高校生、大学生、社会人との違いは、毎日試合をやること。まず試合に出る体力を付けて欲しい。疲れて、調整して、試合に出ようという期間は一切ない。きつさでいえば、2軍の方が体力的にきつい。1軍はナイターだし、ドームもある。いい環境。2軍は昼間にやるので、夏は暑いし、それを週6試合やる。体力は大事になっている。そこで結果を出すことが求められる。
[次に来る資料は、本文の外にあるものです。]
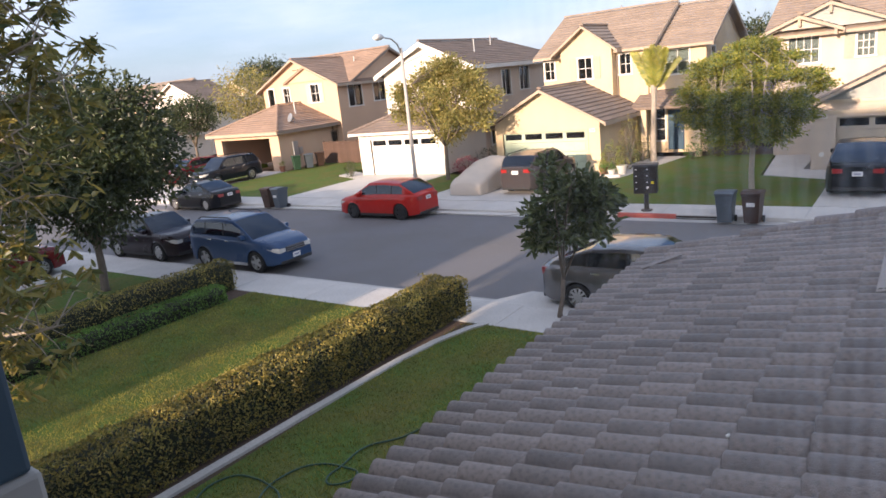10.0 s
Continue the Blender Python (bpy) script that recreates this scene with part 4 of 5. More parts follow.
def revolve(bb, profile, n=24):
    """Turns a profile of (radius, y) pairs about the y axis."""
    rings = [[bb.verts.new((r * math.cos(2 * math.pi * k / n), y, r * math.sin(2 * math.pi * k / n))) for k in range(n)] for r, y in profile]
    for r0, r1 in zip(rings, rings[1:]):
        for k in range(n):
            bb.faces.new((r0[k], r0[(k + 1) % n], r1[(k + 1) % n], r1[k]))


def wheel_meshes(r, spokes, rim_key):
    bb = bm_new()
    w, ri = 0.21, r * 0.68
    revolve(bb, [(ri, -w / 2), (r * 0.93, -w / 2), (r * 0.985, -w * 0.4), (r, -w * 0.2), (r, w * 0.2), (r * 0.985, w * 0.4), (r * 0.93, w / 2), (ri, w / 2)])
    tyre = finish(bb, "tyre", CM["tyre"], smooth=True)
    bb = bm_new()
    revolve(bb, [(ri, w * 0.46), (ri * 0.94, w * 0.5), (ri * 0.9, w * 0.3), (ri * 0.9, -w * 0.45)])
    for k in range(spokes):
        a = 2 * math.pi * k / spokes
        n0 = len(bb.verts)
        hw = 0.05 if spokes < 7 else 0.026
        box(bb, 0.02, w * 0.34, -hw, ri * 0.93, w * 0.44, hw)
        bb.verts.ensure_lookup_table()
        bmesh.ops.rotate(bb, verts=bb.verts[n0:], cent=(0, 0, 0), matrix=Matrix.Rotation(a, 3, "Y"))
    revolve(bb, [(0.001, w * 0.47), (0.055, w * 0.46), (0.065, w * 0.36)], 12)
    rim = finish(bb, "rim", CM[rim_key])
    bb = bm_new()
    revolve(bb, [(ri * 0.9, w * 0.12), (0.001, w * 0.12)])
    disc = finish(bb, "brake_disc", CM["plastic"])
    return tyre, rim, disc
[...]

1軍慣れ、2軍慣れという言葉を使うが、2軍慣れして欲しくない。2軍で結果を出して満足するのではなく、あくまで1軍を見据えて練習して欲しい。そういう選手は監督・コーチ、一目見て分かる。そういった選手になって。

【チームの一員としての心構え】

あくまで目標は高く、毎日全力でやる。毎試合、全ての打席で打つという気持ちでやってた18年間だった。皆さんもそういう風になってもらいたい。なぜかというと、開幕前、よく3割、30本、15勝というと、そこしか見なくなる。あくまでチームが勝つために、と思って野球をやってもらいたい。まずはチームが勝つために自分が何をするか、どういう仕事をするか、プロ野球生活を全うしてもらいたい。侍ジャパンには行ってほしい気持ちがある。日の丸を背負って戦う上では、チームのためにという気持ちが100%ないと活躍できない。1日1日大切に全力で、試合に、練習に臨んで欲しい。

【ファンへの対応】

ファンの方には声をかけられると思う。その時に、ありがとうございます、頑張りますという一言を添えることで、ファンは、すごく喜ぶと思う。素通りだけはやめて。練習中なので、あとでと。通り過ぎることだけはやめてほしい。子どもたち、ファンに夢を与えていかないといけない。ぜひ、ファンへの対応を、個人個人しっかりとやってもらいたい。

【新人選手へのメッセージ】

期待、希望を胸に入団してきて、自主トレやって、キャンプを迎えわくわくしていると思う。その気持ちをずっと持ち続けてプロ野球生活をまっとうして欲しい。1人でも多く、侍ジャパンに入りたい、入ってもらう選手が増えて欲しい。ぜひ頑張ってもらいたい。